November 3, 2010
Supreme Court Divided On California Videogame Law
The Supreme Court appeared divided on Tuesday over a California ban on the sale or rental of ultra-violent video games to minors.
While at times expressing sympathy with the law, the justices emphasized that the ban faces a high constitutional hurdle before going into effect.
The law, approved by California in 2005, would subject retailers to fines of $1,000 for renting or selling videogames labeled violent to anyone aged 17 or younger. The law defines a violent videogame as one depicting "killing, maiming, dismembering, or sexually assaulting an image of a human being."
Although the ban applies to the direct sale of violent games to minors, parents would still be able to purchase the games for their children.
A lower court overturned the ban in 2007, ruling that it infringed upon the free speech clause in the First Amendment to the Constitution. A higher federal court upheld that ruling in 2009, after which California Governor Arnold Schwarzenegger appealed the case to the Supreme Court.
California is arguing the case based on a 1968 Supreme Court decision that prohibited the sale to minors of magazines with images of naked women. Lawyers for the state argue the videogame ban reflects a similar attempt to protect minors.

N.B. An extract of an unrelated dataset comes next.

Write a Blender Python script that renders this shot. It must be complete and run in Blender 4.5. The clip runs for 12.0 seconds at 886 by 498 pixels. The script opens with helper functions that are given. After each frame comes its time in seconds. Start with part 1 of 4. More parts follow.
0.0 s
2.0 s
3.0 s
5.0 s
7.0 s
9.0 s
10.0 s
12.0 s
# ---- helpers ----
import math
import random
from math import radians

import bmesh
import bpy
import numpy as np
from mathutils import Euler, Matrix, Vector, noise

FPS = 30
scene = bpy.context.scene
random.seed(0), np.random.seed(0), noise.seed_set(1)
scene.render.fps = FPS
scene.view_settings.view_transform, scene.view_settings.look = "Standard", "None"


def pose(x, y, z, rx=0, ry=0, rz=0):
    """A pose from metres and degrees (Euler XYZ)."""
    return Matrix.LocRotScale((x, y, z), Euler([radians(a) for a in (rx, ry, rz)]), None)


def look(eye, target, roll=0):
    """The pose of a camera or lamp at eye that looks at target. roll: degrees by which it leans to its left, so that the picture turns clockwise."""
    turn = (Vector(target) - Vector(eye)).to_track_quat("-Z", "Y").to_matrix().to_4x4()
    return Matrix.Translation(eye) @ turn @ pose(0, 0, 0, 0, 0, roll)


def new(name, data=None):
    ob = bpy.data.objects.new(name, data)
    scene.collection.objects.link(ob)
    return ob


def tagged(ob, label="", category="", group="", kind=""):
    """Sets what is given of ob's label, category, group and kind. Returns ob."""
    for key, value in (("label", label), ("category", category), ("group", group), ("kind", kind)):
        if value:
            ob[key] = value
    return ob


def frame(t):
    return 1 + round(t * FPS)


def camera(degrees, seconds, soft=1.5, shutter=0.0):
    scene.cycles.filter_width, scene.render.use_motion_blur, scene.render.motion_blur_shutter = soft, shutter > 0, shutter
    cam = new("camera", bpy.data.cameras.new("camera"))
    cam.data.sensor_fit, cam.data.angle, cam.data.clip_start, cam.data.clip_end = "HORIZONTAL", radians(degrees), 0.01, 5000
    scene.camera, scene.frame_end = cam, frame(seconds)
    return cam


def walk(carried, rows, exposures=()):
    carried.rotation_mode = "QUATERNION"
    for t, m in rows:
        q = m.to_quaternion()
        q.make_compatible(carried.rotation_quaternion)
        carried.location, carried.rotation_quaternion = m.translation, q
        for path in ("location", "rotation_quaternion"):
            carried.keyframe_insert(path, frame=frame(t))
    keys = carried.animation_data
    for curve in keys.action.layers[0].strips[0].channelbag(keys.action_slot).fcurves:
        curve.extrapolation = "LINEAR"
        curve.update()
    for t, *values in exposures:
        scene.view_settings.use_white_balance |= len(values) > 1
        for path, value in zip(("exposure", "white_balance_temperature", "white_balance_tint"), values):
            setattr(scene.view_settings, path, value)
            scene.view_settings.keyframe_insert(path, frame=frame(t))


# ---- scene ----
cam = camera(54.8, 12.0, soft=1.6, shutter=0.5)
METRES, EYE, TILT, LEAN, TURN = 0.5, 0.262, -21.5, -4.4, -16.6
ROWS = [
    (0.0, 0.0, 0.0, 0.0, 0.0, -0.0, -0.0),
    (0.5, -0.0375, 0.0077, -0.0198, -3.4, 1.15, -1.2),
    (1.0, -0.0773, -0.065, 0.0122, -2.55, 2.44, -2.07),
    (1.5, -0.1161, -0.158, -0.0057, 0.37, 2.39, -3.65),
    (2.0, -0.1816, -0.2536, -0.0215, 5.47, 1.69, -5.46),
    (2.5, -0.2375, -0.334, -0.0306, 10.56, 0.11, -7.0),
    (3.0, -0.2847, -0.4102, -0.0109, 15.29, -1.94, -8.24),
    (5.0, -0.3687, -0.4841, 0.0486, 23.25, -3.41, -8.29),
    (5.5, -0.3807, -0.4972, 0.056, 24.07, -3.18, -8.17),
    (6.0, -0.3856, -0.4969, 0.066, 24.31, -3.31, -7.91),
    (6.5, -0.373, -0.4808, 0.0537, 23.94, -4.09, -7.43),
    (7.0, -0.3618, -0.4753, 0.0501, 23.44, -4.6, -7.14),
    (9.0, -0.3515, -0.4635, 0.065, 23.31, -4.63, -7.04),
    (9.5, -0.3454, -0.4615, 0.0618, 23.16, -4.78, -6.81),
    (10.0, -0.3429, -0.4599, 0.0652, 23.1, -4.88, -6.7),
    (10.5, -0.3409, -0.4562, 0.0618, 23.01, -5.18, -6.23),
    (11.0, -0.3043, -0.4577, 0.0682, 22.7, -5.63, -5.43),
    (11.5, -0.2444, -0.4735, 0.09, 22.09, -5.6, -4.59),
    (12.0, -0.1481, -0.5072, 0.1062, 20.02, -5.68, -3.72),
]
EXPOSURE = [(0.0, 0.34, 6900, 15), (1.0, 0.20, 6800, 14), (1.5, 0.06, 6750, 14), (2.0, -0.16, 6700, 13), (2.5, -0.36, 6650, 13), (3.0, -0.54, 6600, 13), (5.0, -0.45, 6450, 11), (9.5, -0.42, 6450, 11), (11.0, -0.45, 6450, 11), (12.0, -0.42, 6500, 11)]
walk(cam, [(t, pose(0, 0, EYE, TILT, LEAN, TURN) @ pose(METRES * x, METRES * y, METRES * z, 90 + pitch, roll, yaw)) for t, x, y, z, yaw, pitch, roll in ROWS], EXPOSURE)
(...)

While the case of "Schwarzenegger v. Entertainment Merchants Association" offers a test of the First Amendment's free speech clause, the high court has been reluctant to define free speech exceptions. Earlier this year, the court struck down a ban on so-called "crush videos" that show the actual deaths of animals.

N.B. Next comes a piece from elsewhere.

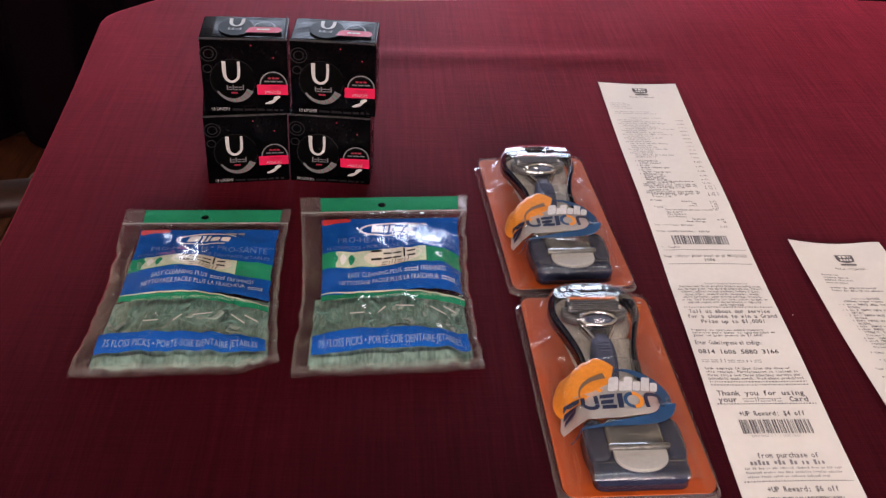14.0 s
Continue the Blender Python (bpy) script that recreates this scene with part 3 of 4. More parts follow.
mk("armrest", *arm_bm(), DARKWOOD, arm_chair, smooth=True)
v, f = slab([(-1.25, 0.10), (-0.70, 0.10), (-0.70, 0.50), (-0.745, 0.545), (-0.80, 0.625), (-1.25, 0.64)], 0.42, 0.468, 0.010)
mk("seat", v, f, LEATHER, arm_chair, "black padded seat")
for lx, ly in ((-1.20, 0.66), (-1.20, 0.13), (-0.78, 0.13)):
    part("leg", box_bm(lx - 0.022, lx + 0.022, ly - 0.022, ly + 0.022, 0, 0.60 if ly > 0.5 else 0.42, 0.006), DARKWOOD, arm_chair)
part("arm_post", box_bm(-0.655, -0.62, 0.695, 0.73, 0.0, 0.60, 0.006), DARKWOOD, arm_chair)
part("backrest", box_bm(-1.26, -1.22, 0.10, 0.66, 0.42, 1.0, 0.01), DARKWOOD, arm_chair)
part("seat_rail", box_bm(-1.20, -0.64, 0.700, 0.722, 0.30, 0.34, 0.004), DARKWOOD, arm_chair)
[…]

Speaking during oral arguments in the current case, Justice Antonin Scalia said the California ban was an attempt to usher in a "brand new area" in which speech could be restricted due to violence.

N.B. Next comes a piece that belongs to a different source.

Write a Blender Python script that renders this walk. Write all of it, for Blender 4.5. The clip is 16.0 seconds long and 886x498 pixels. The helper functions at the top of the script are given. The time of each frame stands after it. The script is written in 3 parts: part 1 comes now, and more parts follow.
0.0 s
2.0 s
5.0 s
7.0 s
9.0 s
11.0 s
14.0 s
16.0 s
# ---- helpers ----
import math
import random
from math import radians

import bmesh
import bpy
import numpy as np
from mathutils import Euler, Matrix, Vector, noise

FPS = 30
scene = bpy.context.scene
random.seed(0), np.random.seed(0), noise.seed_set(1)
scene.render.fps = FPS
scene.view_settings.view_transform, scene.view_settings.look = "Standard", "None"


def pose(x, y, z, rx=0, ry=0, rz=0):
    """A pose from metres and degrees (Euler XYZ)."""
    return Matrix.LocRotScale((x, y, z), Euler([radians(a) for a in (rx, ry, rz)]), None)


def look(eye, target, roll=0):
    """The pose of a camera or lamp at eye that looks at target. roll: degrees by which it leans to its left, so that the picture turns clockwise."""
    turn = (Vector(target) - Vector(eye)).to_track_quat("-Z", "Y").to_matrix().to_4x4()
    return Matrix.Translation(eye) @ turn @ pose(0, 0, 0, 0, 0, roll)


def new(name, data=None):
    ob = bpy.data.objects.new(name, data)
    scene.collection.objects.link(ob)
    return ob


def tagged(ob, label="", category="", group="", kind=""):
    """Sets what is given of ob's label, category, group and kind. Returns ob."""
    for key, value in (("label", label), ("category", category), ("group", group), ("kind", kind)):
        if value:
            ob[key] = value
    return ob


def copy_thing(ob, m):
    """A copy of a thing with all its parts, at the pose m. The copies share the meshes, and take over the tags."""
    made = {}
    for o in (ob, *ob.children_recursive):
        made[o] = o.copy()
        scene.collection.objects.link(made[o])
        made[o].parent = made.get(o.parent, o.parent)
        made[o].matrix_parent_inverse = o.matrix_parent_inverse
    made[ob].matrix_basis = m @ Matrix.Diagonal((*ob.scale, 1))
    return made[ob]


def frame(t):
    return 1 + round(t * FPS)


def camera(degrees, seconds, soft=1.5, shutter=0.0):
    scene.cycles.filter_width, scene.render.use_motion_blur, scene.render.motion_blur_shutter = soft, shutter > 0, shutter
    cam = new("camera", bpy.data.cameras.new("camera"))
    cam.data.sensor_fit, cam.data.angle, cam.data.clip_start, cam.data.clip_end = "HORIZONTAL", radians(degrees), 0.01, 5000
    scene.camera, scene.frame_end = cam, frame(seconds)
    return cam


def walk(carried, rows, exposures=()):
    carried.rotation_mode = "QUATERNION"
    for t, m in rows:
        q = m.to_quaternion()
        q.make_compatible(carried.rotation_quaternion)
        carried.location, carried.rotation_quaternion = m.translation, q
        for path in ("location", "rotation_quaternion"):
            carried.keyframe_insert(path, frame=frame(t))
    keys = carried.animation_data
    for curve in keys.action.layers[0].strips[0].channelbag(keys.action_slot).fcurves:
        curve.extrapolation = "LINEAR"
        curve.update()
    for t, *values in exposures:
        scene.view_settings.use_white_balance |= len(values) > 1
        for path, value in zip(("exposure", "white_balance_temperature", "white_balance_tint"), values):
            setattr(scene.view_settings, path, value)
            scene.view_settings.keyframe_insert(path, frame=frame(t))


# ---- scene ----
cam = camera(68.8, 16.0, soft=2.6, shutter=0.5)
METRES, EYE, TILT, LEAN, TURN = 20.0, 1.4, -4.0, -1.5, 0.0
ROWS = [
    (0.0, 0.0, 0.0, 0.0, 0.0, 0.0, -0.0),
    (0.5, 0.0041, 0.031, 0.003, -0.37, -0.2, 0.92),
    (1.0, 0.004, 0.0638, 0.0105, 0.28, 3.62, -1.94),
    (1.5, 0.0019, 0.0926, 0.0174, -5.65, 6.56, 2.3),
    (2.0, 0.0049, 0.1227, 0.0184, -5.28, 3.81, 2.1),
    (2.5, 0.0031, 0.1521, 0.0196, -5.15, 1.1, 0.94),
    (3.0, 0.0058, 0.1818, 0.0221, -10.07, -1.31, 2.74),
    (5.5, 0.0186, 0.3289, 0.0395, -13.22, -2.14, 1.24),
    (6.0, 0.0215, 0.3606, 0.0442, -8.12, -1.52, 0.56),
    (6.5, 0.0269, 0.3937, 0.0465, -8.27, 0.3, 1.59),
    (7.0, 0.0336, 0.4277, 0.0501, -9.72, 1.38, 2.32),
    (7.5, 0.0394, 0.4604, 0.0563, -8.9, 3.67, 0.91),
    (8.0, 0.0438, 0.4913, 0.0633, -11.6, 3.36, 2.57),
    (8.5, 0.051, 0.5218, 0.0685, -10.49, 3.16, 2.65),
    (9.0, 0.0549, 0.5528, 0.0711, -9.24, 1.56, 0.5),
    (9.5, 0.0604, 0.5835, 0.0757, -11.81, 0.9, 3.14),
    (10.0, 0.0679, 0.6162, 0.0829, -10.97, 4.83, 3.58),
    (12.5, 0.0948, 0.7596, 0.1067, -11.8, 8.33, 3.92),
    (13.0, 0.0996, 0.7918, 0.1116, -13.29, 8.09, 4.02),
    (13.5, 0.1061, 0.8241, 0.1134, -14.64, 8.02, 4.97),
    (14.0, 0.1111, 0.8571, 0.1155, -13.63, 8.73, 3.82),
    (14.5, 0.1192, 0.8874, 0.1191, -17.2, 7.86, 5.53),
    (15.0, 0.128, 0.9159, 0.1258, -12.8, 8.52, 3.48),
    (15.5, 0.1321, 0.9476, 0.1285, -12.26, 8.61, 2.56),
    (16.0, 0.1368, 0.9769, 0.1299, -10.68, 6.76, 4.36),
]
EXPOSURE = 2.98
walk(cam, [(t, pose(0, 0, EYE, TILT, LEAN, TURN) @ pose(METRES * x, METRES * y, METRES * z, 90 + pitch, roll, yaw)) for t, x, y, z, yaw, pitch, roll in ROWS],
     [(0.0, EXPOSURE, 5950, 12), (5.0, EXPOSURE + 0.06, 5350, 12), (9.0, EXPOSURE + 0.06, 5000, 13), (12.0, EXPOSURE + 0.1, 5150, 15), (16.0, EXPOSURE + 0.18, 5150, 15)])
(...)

"What's next? Drinking? Smoking?" he said.
"Why is this particular restriction OK and not others?"
In a separate exchange, Justice Samuel Alito questioned lawyers representing videogame makers and retailers about the right states had to protect children from violence in videogames.
"Your argument is that there is nothing that a state can do to restrict access to minors to the most violent content?" Alito asked.
Paul M. Smith, a lawyer for the Entertainment Merchants Association, replied that California authorities "have not shown any compelling problem requiring a regulation," and that there were no scientific studies showing negative and harmful effects on minors due to viewing violent videogames.
Chief Justice John Roberts hinted that he might be open to supporting the law, noting that "we have a tradition in this country... we protect children."
"In these video games the child is not sitting there passively watching something. The child is doing the killing. The child is doing the maiming. And I suppose that might be understood to have a different impact on the child's moral development." he said.
Justice Stephen Breyer also appeared open to supporting the law, saying it made no sense to permit bans on minors from accessing pornography and not be able to block them from ultra-violent video games.
What if a video game depicted "gratuitous torture of children?" he asked.
"'Now you can't buy a naked woman, but you can go and buy that,' you say to the 13-year-old. Now what sense is there to that?"
"Why isn't it common sense to say a state has the right to say, 'Parent, you want this for your child? You go buy it yourself,'" he said.
Justice Sotomayor cited the challenges with enforcing such a ban, noting that the law prohibits minors from purchasing video games that show violence to people. What if, she asked, game designers simply made a few simple anatomical changes to the human beings depicted in the games?
"Would a video game that portrayed a Vulcan as opposed to a human being, being maimed and tortured, would that be covered by the act?" she asked.
Such changes would then make the game legal to sell to minors, said lawyers for California.